Recently I've come to grips with the fact that I may stay single. Living in the West Indies is hard; because of Third World values you are expected to get married by a certain age. So I'm going through a lot of hurt and pain, and my self-esteem has crashed.

I've begun to ask God to help me learn to accept his will and to take him as my husband. I'm learning that although he can't take me in his arms and physically hold me, he gives a spiritual comforting of the soul that no man can give.

Avionne

My prayer is based on the one my mom has been praying for me since I was in the sixth grade—that God would prepare the heart of my husband for me and I for him. I've also begun praying that he would make my desires to be that of the man he has for me and to make his desires be for me. When I notice strange changes in my heart or changes in the ways I think about/approach marriage and children, it feels strange and sometimes a little weird—but I know it's all a part of God's process of preparing me to be a better woman of God so that someday I can be a ministry-focused wife and loving mother. My prayers don't include a timeline, though! As a matter of fact, I try to make my prayers reflect a submission to God's timeline—whether that be in the next year or the next ten years.
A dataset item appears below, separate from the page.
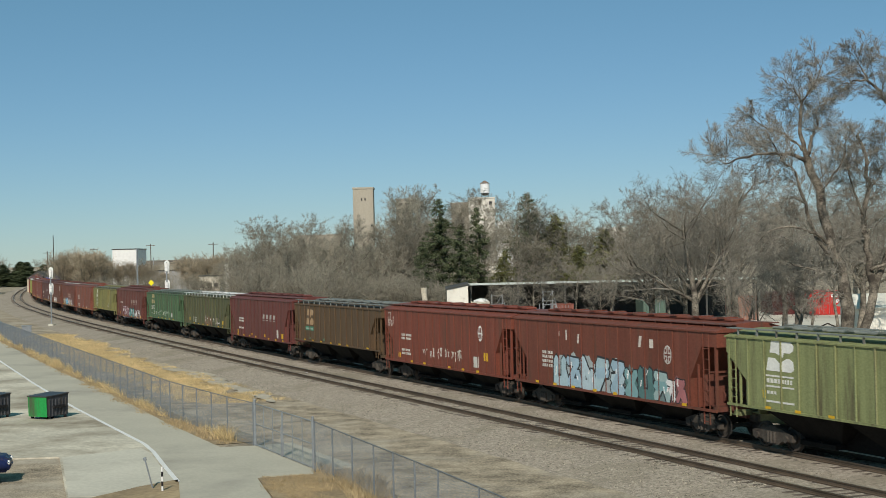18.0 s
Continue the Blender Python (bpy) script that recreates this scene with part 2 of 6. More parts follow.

And that helps me to remember that God's timing is seldom early, but never late!

Molly

One prayer I've prayed consistently is that the Holy Spirit would help me discern the motives of the people who come into my life. The answer: I've met lots of people I thought ultimately would be my perfect match, but very quickly my eyes have been opened to see the red flags and warning signs. Because of that, I haven't invested a lot of time in relationships that were headed nowhere. At the same time, I've made friends that remain a source of encouragement and motivation when I need it—and I'm there for them when they need me too.